A Yorkshire-based CCTV installation company says that it’s vital that businesses stick to the letter of the law with their camera systems, not only for their protection of their staff and property, but also for anybody who comes onto their premises, whether with good or foul intent.

“Some companies think they can skip their Data Protection Act responsibilities,” says CCTV.co.uk spokesperson Jonathan Ratcliffe, “But the sad fact is that their lack of compliance will almost certainly come to light the second they try to use camera footage for a prosecution. And that evidence could even be thrown out of court.”

According to Ratcliffe, the most recent case is a prosecution brought by the ICO against a Coventry-based business which was using a non-registered CCTV system. The case was only brought to court after the owner repeatedly ignored reminder letters to register their premises.

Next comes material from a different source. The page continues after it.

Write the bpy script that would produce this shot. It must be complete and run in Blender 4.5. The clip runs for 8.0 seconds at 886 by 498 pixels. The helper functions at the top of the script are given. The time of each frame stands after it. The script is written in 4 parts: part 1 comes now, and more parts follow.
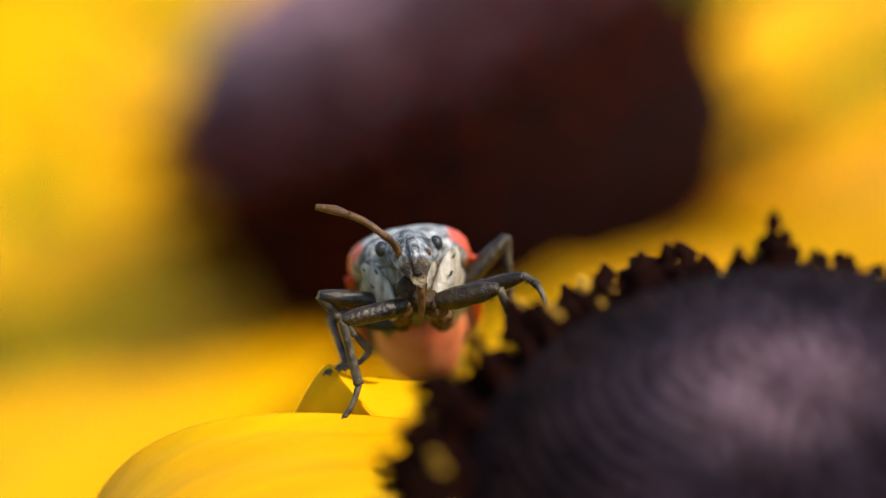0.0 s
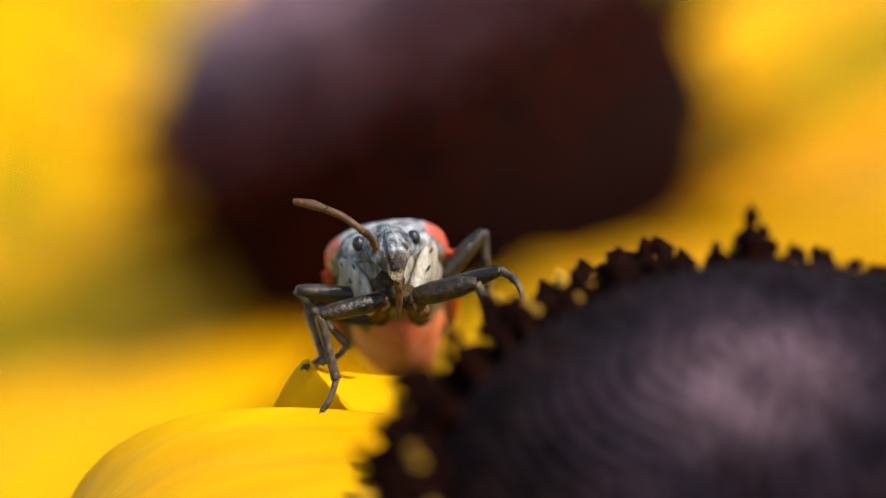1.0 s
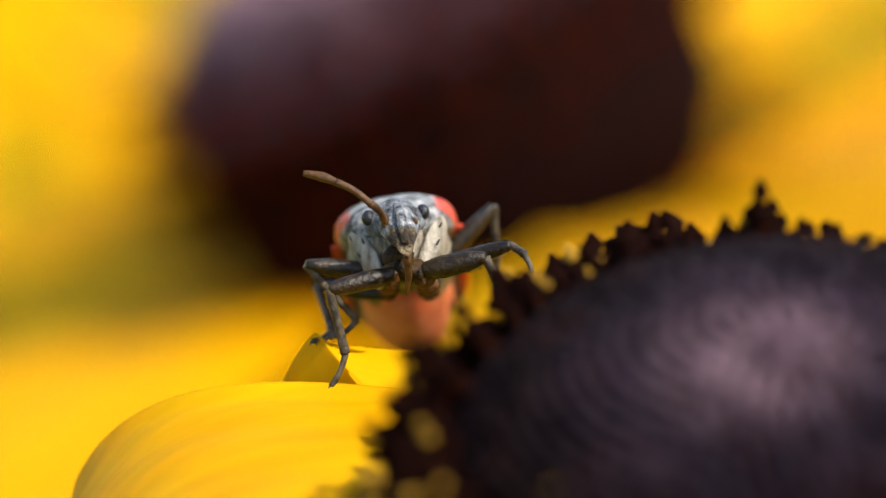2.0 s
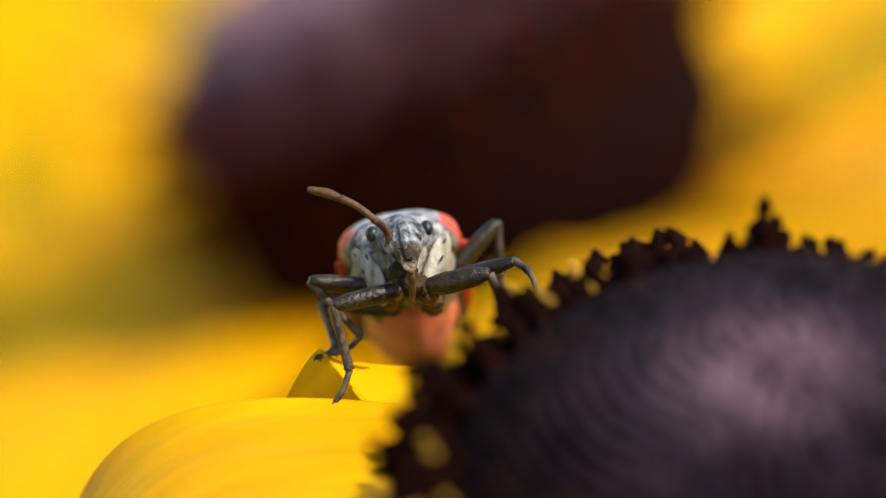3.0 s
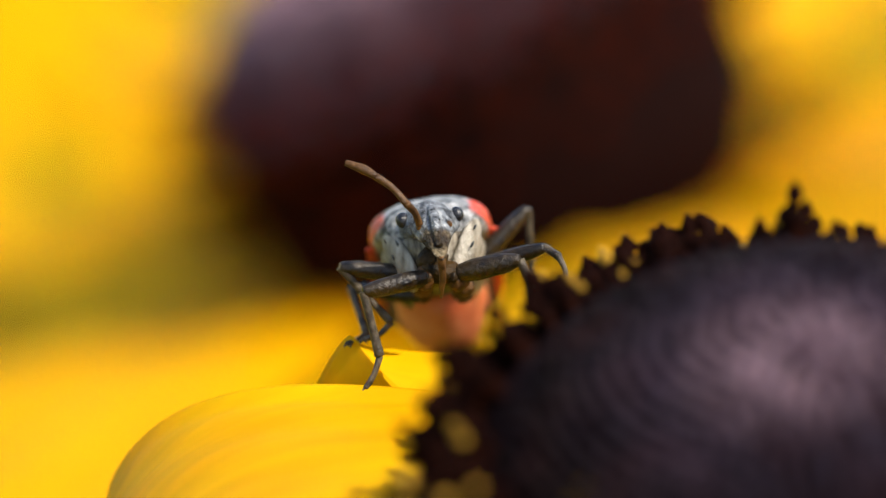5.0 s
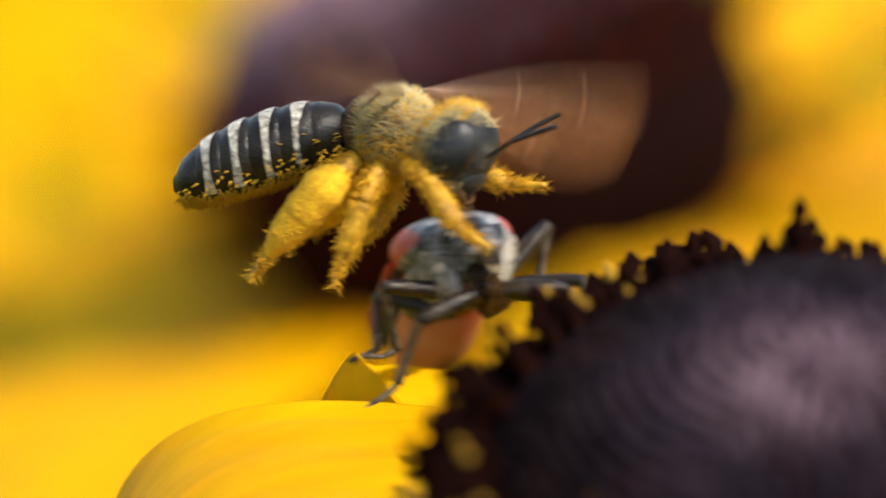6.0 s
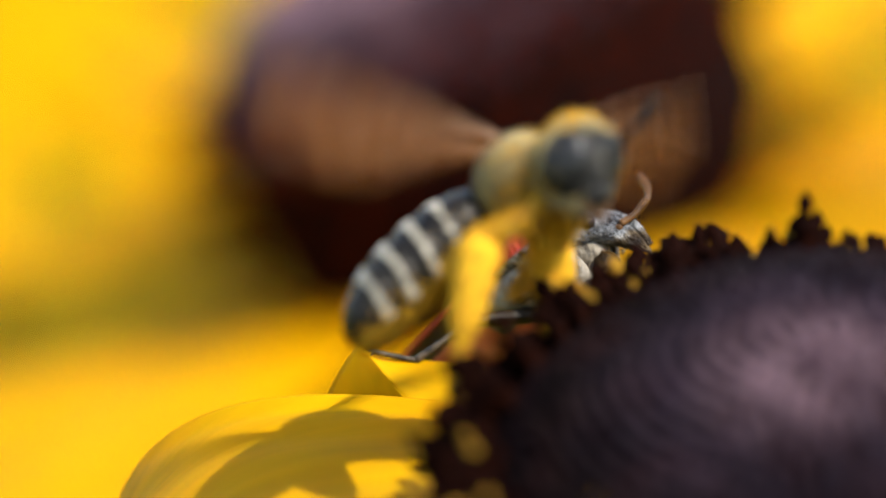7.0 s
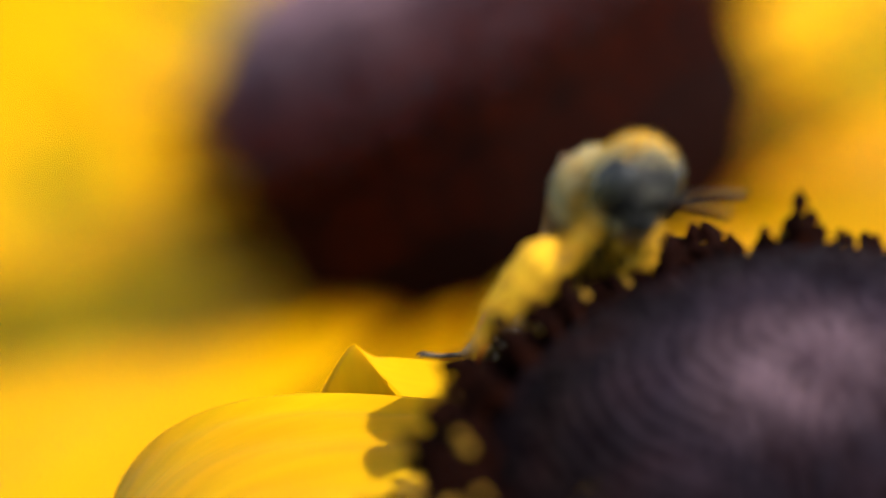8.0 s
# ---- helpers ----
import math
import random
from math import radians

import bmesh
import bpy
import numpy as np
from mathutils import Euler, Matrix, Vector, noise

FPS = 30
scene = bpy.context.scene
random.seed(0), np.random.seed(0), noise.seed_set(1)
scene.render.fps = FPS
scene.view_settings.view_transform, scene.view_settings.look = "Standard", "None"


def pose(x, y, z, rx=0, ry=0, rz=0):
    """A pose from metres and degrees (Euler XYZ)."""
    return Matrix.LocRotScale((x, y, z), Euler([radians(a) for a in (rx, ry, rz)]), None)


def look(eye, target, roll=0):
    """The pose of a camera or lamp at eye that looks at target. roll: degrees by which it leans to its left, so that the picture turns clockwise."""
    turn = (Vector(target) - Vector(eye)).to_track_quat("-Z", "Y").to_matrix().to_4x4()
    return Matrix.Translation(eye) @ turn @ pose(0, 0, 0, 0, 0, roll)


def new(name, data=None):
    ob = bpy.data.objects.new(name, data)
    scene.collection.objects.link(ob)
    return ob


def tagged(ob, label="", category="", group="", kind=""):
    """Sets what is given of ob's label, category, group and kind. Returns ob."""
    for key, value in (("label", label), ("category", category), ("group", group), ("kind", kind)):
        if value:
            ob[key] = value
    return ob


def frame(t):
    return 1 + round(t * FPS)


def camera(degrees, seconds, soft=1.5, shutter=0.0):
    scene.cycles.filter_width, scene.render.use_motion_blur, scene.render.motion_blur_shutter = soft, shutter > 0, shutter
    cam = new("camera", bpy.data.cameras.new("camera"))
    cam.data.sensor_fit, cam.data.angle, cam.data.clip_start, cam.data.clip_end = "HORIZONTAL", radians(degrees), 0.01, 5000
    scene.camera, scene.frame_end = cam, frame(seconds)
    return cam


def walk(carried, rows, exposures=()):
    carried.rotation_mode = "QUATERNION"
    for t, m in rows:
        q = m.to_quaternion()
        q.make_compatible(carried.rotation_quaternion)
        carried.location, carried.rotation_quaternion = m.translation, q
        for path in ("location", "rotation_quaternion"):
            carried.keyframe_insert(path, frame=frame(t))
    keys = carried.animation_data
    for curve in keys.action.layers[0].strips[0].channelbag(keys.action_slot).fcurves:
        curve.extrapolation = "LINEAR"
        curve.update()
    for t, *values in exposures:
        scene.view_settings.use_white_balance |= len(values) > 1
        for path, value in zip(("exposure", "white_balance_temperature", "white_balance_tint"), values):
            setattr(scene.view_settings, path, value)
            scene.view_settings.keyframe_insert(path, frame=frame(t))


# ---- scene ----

The owner told magistrates that she thought the ICO’s reminder letters were ‘spam’. Local magistrates fined the owner of the company over £650, including court costs.

CCTV brings responsibility through technology says Jonathan Ratcliffe, “When your system is ‘evidence-ready’ with well-serviced cameras in the right locations providing date-stamped footage, it’s almost impossible for a suspect to evade identification,” he says.

Legally-produced camera footage has been responsible for thousands of convictions and millions of pounds of saving to British businesses, and it’s not an exaggeration to say that camera systems have literally saved both jobs and lives. “But they have to be used responsibly,” says Ratcliffe.

It’s when companies evade their legal responsibilities that they could find themselves in trouble, and even then the ICO does its best to avoid court, preferring to advise companies as a first resort. “It’s all very simple,” says Ratcliffe, “If you record images of people as part of your business activities, then you must register."

“And there’s no defence in claiming ignorance of the law – we advise all our commercial clients to get their registration in order before they switch on their cameras,” he says.

Business owners need to ensure that they comply with a list of requirements drawn up by the ICO.

Most domestic CCTV systems do not fall under the Data Protection Act.  However, if recordings include people outside of a property (such as on a road, path, or even on a neighbour’s property), then registration may still be necessary.

Jonathan Ratcliffe says that in a society when we are recorded more than ever before, the law exists to ensure that your legal day-to-day comings-and-goings remain private.  And that means everybody using a camera system agreeing to the same set of standards. “CCTV is a beneficial tool for any company, but you have to play by the rules. So, if your business collects data, make sure you’re onside. Don’t think you can dodge the law.” He concludes.